We all want roads; we all want fire protection; we all want national defense. But these things are expensive, and someone has to pay for them.
Not every road can be a toll road. We can’t pay for national defense only when we need it. A free-market, pay-as-you-go model just wouldn’t work for something like this. And so, government has to force us to pay for these things all the time and just in case. And it has to force us because no one would voluntarily pay for these things, even though we all want them.
This leads us to a whole set of difficult questions—political questions—like how much do we spend on these things, where do they go, and who pays how much. Government, law, and politics are all the unavoidable result of our attempt to make collective action possible.
The fact that non-state institutions sometimes emerge to solve collective action problems, and the fact that these problems sometimes solve themselves, brings us to some big questions: What collective action problems should the state solve? What responsibilities do we, as individuals, have to the societies in which we live? And if we decide that a social dilemma requires a collective solution, what solution do we turn to? And how do we pay for it?

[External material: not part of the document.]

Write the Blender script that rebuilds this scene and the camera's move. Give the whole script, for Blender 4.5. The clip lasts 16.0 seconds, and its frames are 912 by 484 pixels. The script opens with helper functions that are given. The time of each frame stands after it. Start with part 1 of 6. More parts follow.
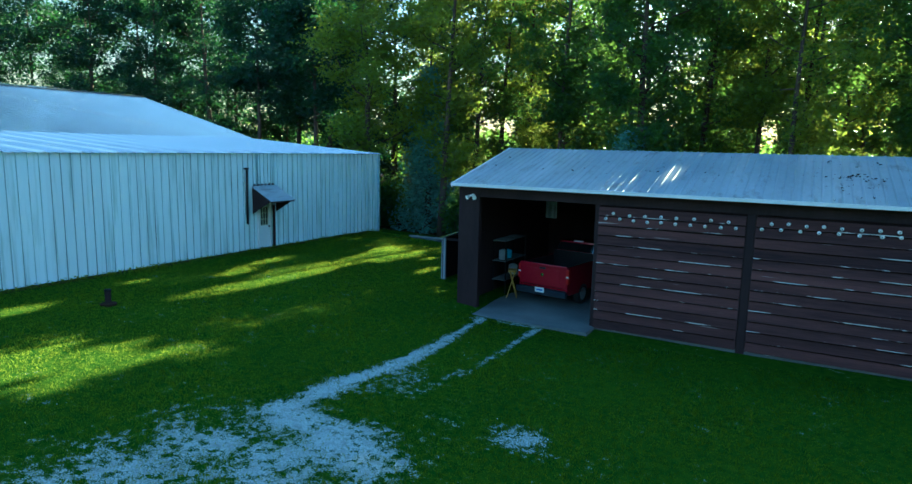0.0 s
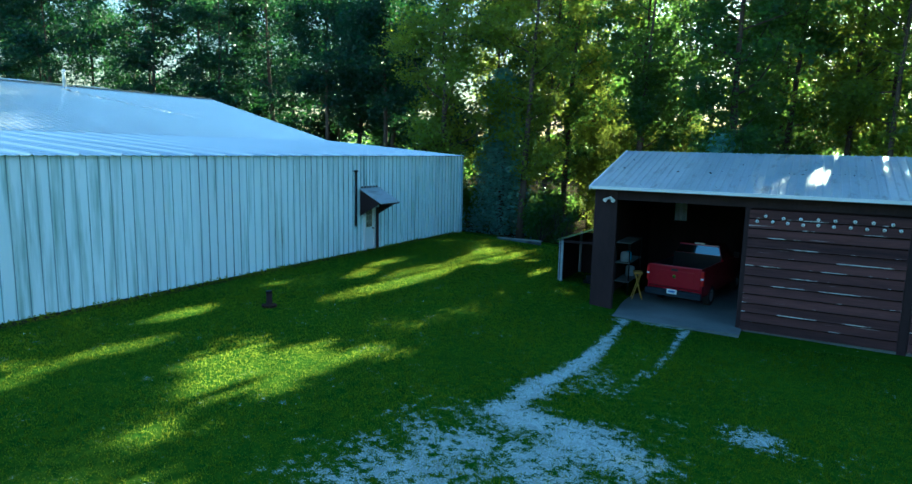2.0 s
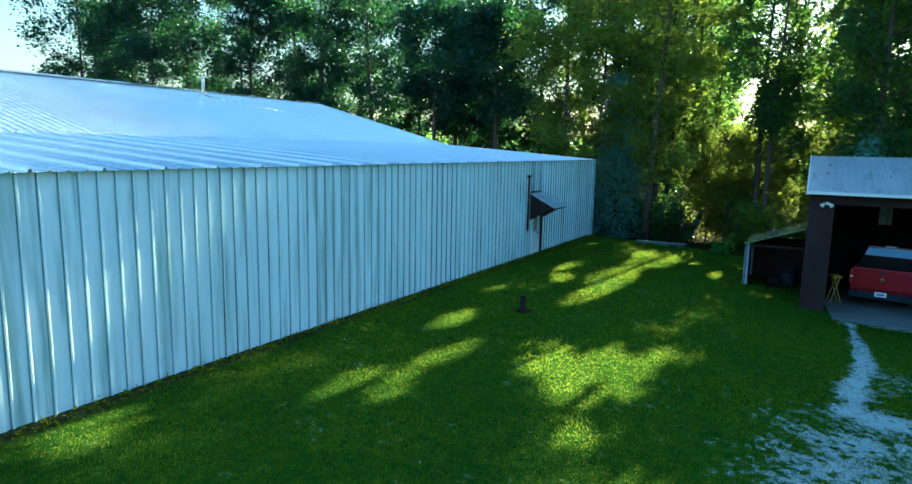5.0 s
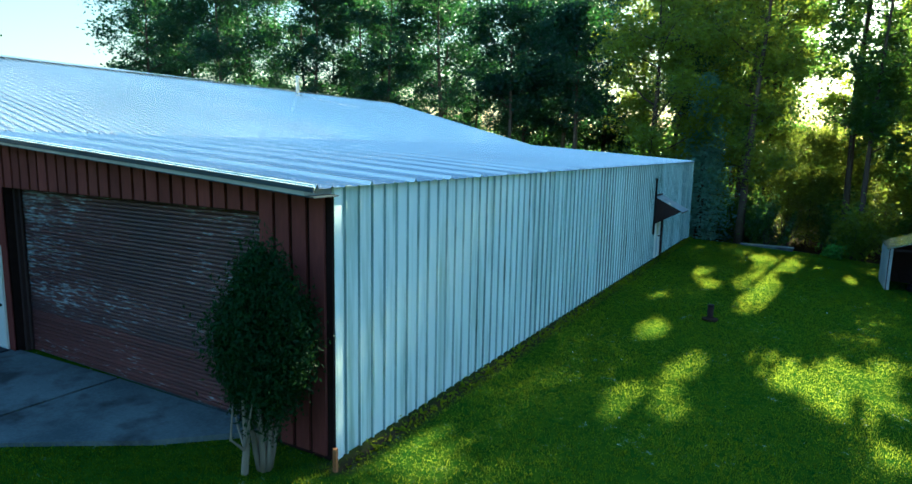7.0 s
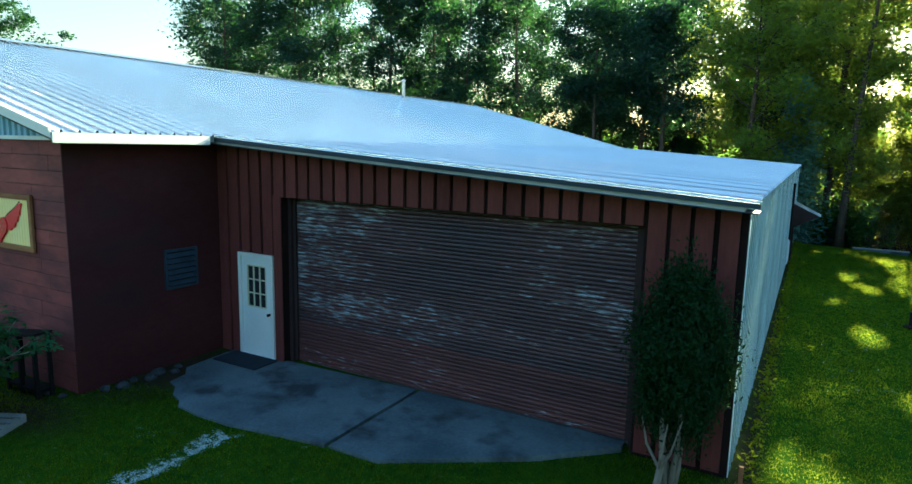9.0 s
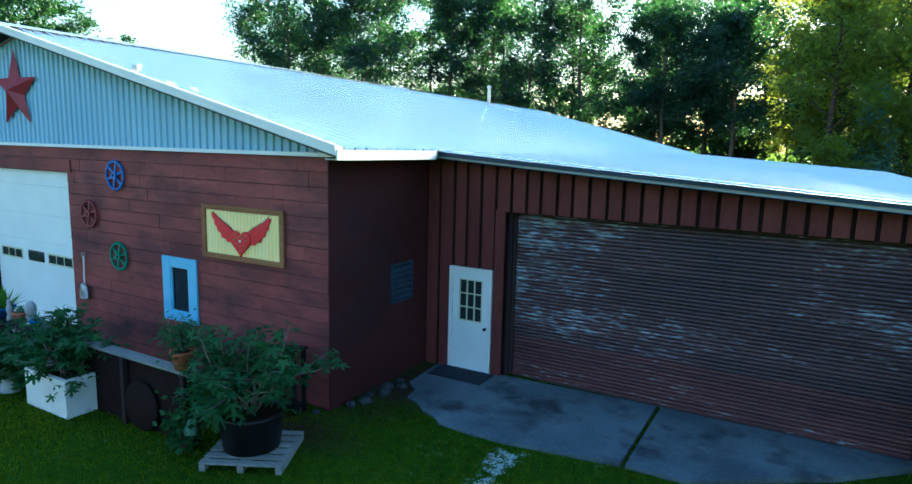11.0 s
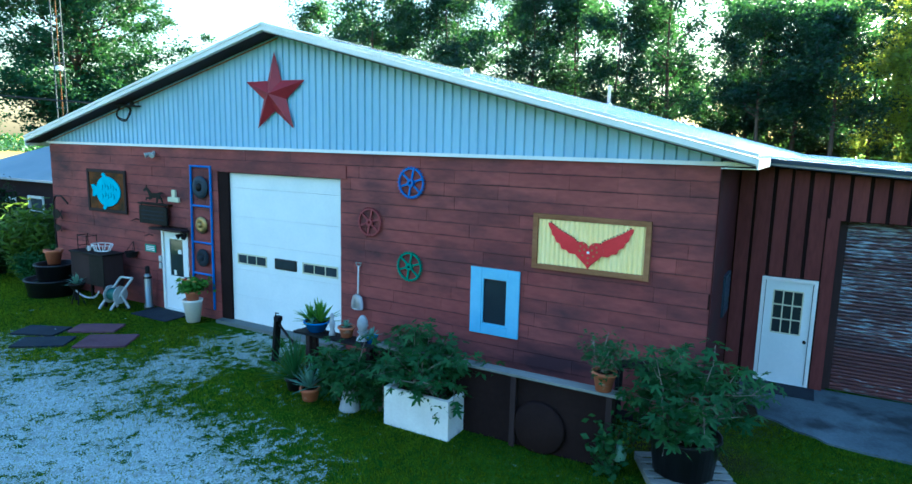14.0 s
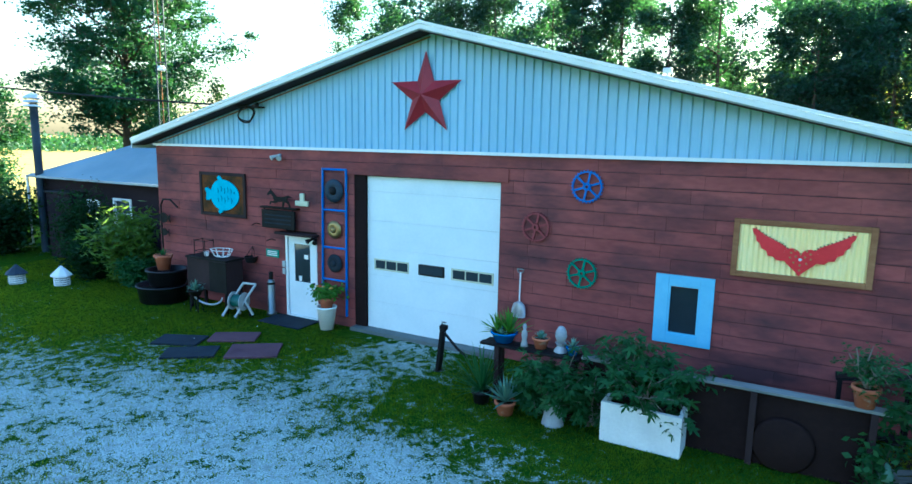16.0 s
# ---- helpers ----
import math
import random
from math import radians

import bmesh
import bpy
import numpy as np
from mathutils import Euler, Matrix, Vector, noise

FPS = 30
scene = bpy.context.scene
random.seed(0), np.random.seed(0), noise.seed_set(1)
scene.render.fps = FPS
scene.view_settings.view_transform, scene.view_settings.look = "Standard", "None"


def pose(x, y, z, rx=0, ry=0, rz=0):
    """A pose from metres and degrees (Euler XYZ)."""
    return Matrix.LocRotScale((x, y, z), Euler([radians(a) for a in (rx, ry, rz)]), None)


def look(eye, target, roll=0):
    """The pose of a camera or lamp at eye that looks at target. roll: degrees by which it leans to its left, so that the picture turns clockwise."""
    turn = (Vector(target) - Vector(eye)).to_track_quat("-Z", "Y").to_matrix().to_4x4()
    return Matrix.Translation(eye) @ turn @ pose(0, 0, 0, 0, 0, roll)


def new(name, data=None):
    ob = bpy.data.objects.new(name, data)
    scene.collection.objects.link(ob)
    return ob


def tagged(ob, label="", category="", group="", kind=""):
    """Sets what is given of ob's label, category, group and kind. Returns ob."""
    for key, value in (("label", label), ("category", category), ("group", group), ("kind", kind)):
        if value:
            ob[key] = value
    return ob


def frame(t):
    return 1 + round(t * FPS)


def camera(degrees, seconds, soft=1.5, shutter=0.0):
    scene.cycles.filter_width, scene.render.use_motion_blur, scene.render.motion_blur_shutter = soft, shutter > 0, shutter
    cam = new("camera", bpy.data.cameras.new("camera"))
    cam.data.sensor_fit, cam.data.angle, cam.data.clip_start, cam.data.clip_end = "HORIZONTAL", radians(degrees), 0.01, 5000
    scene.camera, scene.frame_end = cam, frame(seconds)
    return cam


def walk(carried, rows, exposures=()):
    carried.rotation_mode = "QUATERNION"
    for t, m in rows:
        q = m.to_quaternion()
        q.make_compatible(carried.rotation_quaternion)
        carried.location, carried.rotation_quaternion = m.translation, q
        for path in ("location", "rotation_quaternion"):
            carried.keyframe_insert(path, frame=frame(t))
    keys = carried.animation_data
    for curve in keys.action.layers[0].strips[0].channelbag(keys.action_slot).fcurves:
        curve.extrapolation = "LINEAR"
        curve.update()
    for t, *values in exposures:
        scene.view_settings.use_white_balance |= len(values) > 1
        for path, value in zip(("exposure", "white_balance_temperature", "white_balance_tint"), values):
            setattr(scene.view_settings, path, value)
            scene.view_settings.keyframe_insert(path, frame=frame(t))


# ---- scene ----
cam = camera(72.0, 16.0, soft=1.5)
PATH = [
    (0, (41.087, 5.011, 4.203), (40.134, 6.743, 3.905), 1.3),
    (0.5, (40.106, 4.42, 4.168), (39.154, 6.154, 3.873), 1.3),
    (1, (39.188, 3.849, 4.17), (38.233, 5.581, 3.874), 1.4),
    (1.5, (38.26, 3.3, 4.171), (37.301, 5.03, 3.875), 1.4),
    (2, (37.292, 2.679, 4.17), (36.33, 4.407, 3.875), 1.3),
    (2.5, (36.254, 1.99, 4.169), (35.291, 3.718, 3.875), 1.2),
    (3, (35.236, 1.264, 4.198), (34.27, 2.99, 3.903), 1.2),
    (3.5, (34.199, 0.581, 4.231), (33.236, 2.309, 3.933), 1.3),
    (4, (33.224, -0.087, 4.233), (32.257, 1.638, 3.936), 1.3),
    (6.5, (27.454, -2.818, 4.34), (26.487, -1.093, 4.042), 0.9),
    (7, (26.167, -3.454, 4.362), (25.201, -1.729, 4.058), 1.2),
    (7.5, (24.931, -4.157, 4.346), (23.96, -2.434, 4.044), 1.2),
    (8, (23.637, -4.825, 4.367), (22.666, -3.103, 4.063), 1.2),
    (8.5, (22.332, -5.489, 4.402), (21.362, -3.766, 4.098), 1.2),
    (9, (21.123, -6.161, 4.444), (20.153, -4.438, 4.14), 1.2),
    (11.5, (16.14, -8.862, 4.631), (15.166, -7.141, 4.331), 1.4),
    (12, (15.105, -9.364, 4.621), (14.136, -7.641, 4.32), 1.4),
    (12.5, (14.069, -9.889, 4.639), (13.1, -8.166, 4.336), 1.4),
    (13, (13.01, -10.387, 4.654), (12.043, -8.664, 4.347), 1.3),
    (13.5, (12.047, -10.823, 4.645), (11.08, -9.099, 4.338), 1.4),
    (14, (11.139, -11.158, 4.64), (10.173, -9.434, 4.333), 1.3),
    (14.5, (10.276, -11.456, 4.641), (9.308, -9.734, 4.332), 1.2),
    (15, (9.42, -11.798, 4.681), (8.455, -10.075, 4.366), 1.2),
    (15.5, (8.581, -12.153, 4.698), (7.618, -10.429, 4.38), 1.1),
    (16, (7.738, -12.502, 4.698), (6.774, -10.779, 4.379), 1.0),
]
walk(cam, [(t, look(eye, target, roll)) for t, eye, target, roll in PATH],
     exposures=[(0.0, 3.1, 3900, -1), (4.0, 3.1, 3900, -1), (7.0, 3.08, 4150, -2), (9.0, 3.05, 4400, 0), (11.5, 3.5, 4150, 7), (16.0, 3.84, 4100, 7)])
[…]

These are enduring questions and the debate continues to this day. As citizens of a democratic society, we too have to weigh in on this debate. The political systems that we devise are answers that people have given to the questions throughout history of how we should organize society and make group decisions.
Common Questions about Collective Action Problems
Collective action problems are associated with inducing individuals to contribute to a common cause, when contributing to that cause is costly to the individual.
In international relations, collective action problems help us understand the dynamics of an arms race, why military alliances are so hard to keep together, and why trade agreements and treaties sometimes fall apart.
Collective action problems are impossible to avoid and solving them is often essential. Thus, helping us overcome them is what modern governments can provide.